男と女、どっちが社会で有利だと思いますか?ちきりんの“社会派”で行こう!(2/3 ページ)

» 2010年06月14日 08時00分 公開
[ちきりん,Chikirinの日記]

責任を背負わされる男性

 家庭内でもまだ、「大きな決断はお父さんが」という雰囲気があるように感じます。日常的なことなら妻が1人で決めるけど、大きな買い物や判断は「あなた決めて」と言う。これって一見、「頼っている」「大事なことは男性が主導権を持っている」とも言えますが、反対に言えば「大きな責任はすべて男性が背負う」ということでもあります。

 例えば不動産を買う時の会話では、「私はこっちのマンションがいいと思うけど、あなたはどう思う?」「そうだね、こっちでいいんじゃないかな」「真面目に考えてよ。大事なことなんだから。あなたはどう思うの?」「このマンションでいいと思うよ」「そう?(にっこり) じゃあ、そうしましょう」と。

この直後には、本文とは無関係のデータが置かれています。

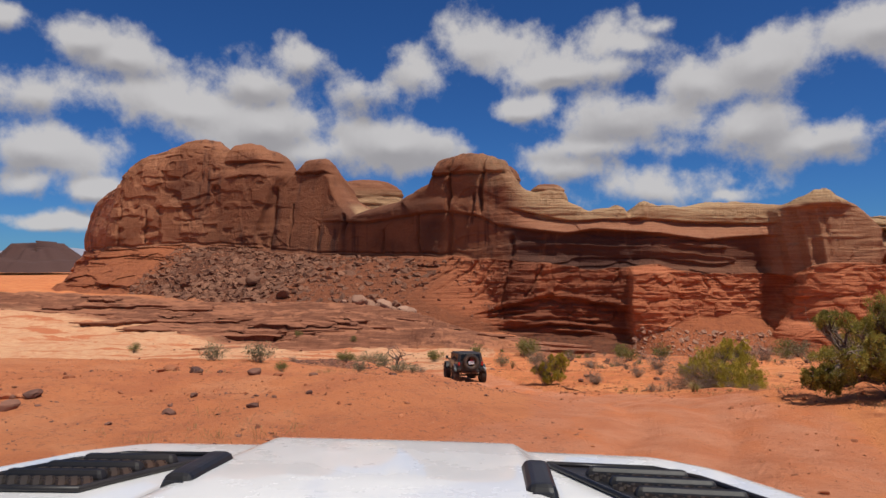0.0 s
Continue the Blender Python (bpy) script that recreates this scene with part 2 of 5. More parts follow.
def ground_material():
    k = Nodes("red_desert_soil")
    big, mid, fine = k.noise(0.09, 5, 0.6), k.noise(0.8, 6, 0.62), k.noise(14, 6, 0.7)
    patch = k.noise(0.28, 7, 0.62, (1, 0.7, 1), distort=0.6)
    soil = k.mix(k.ramp(big, 0.35, 0.65), (0.64, 0.205, 0.070), (0.71, 0.265, 0.100))
    soil = k.mix(k.math("MULTIPLY", k.ramp(patch, 0.50, 0.60), 0.75), soil, (0.52, 0.150, 0.056))
    soil = k.mix(k.math("MULTIPLY", k.ramp(patch, 0.44, 0.36), 0.55), soil, (0.74, 0.33, 0.155))
    soil = k.mix(k.ramp(mid, 0.48, 0.74), soil, (0.45, 0.138, 0.056))
    # the wheel track: packed pinkish crust, with loose bright sand blown over it
    track = k.mix(k.ramp(mid, 0.35, 0.7), (0.64, 0.265, 0.145), (0.54, 0.180, 0.082))
    track = k.mix(k.ramp(k.noise(0.45, 6, 0.55, (1.3, 0.6, 1), distort=0.4), 0.47, 0.70), track, (0.66, 0.205, 0.076))
    soil = k.mix(k.ramp(k.math("ADD", k.attr("track"), k.math("MULTIPLY", k.math("SUBTRACT", patch, 0.5), 1.2)), 0.40, 0.62), soil, track)
    pale = k.mix(k.ramp(mid, 0.4, 0.7), (0.66, 0.385, 0.215), (0.58, 0.265, 0.135))
    pale = k.mix(k.ramp(k.noise(0.16, 7, 0.66, (0.5, 1.2, 1), distort=0.7), 0.53, 0.60), pale, (0.50, 0.165, 0.072))
    edge = k.math("ADD", k.attr("pale"), k.math("MULTIPLY", k.math("SUBTRACT", k.noise(0.35, 7, 0.65, (1, 0.6, 1)), 0.5), 1.3))
    soil = k.mix(k.ramp(edge, 0.44, 0.58), soil, pale)
    soil = k.mix(k.math("MULTIPLY", k.attr("grit"), 0.5), soil, (0.46, 0.165, 0.086))
    soil = k.mix(k.math("MULTIPLY", k.attr("dull"), k.ramp(mid, 0.25, 0.6)), soil, (0.36, 0.125, 0.062))
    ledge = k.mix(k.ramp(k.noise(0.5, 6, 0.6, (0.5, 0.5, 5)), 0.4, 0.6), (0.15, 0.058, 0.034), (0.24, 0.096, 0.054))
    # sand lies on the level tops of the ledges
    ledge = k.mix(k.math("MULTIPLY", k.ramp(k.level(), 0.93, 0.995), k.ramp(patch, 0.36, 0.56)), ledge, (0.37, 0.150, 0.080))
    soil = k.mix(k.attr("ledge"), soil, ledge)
    # pebbles, crumbs and dry litter
    soil = k.mix(k.ramp(fine, 0.60, 0.76), soil, (0.22, 0.080, 0.045))
    crumbs = k.math("MULTIPLY", k.ramp(k.noise(38, 3, 0.6), 0.60, 0.68), k.ramp(k.noise(1.3, 5, 0.65), 0.44, 0.60))
    soil = k.mix(k.math("MULTIPLY", crumbs, 0.8), soil, (0.15, 0.066, 0.045))
    soil = k.mix(k.math("MULTIPLY", k.ramp(k.noise(21, 3, 0.6), 0.64, 0.70), 0.55), soil, (0.66, 0.37, 0.22))
    soil = k.mix(k.math("MULTIPLY", k.ramp(k.noise(7.0, 9, 0.8), 0.55, 0.63), k.attr("grit")), soil, (0.23, 0.098, 0.064))
    bump = k.math("ADD", k.math("MULTIPLY", mid, 2.0), k.math("MULTIPLY", fine, 0.7))
    bump = k.math("ADD", bump, k.math("MULTIPLY", k.noise(4.5, 7, 0.75), 1.4))
    return k.done(soil, 0.95, bump, 0.07, 0.95, spec=0.15)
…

 意図的とは言いませんが、「実質的には女性が決めているのに、何かあった時には男性に責任転嫁できるようになっている」とは言えないでしょうか。女性は、大きな判断に伴う深刻な責任からはいつでも逃げられるよう、無意識にコトを運ぶことが多いようにも思います。

 欧米では、「男性がドアをあけてくれる」「レストランで良い席に女性を座らせる」などレディファーストが根付いているといわれます。確かに欧米に数年いて、日本に帰ってくると、男性の気の付き方の鈍さに唖然とします。

 けれど、欧米の男性はドアは開けてくれますが、大事なことでは女性を簡単に甘えさせたりはしないです。若いころ、欧米人のボーイフレンドとつまらないことで喧嘩して泣いた時、相手が「悪いけど、僕は泣いている女性とは話さないことにしているんだ」と言って、さっさと帰ってしまったのには驚きました。こういう態度を「泣いている若い女性」にできる人というのは、日本では、自分の経験だけでなく友人の話としても聞いたことがありません。

 しかし、その衝撃で、ちきりんはすぐに泣きやみました。そして気が付いたのです、「悲しくて涙が出ていたわけじゃないんだな」と。もちろん意識して嘘泣きをしていたわけではありませんが、「泣けば何とかなる」ということを経験的に潜在的に学んでしまっている若い女性はたくさんいると思います。

 別の話ですが、友人の米国人男性は日本人女性と結婚した後、「小さな子どももいるのに、彼女は自分の生活費も稼ぐ気がないんだ」と愚痴を言っていました。女性の方は、まさかそんなことを夫が考えるとは想像もしていなかったと思います。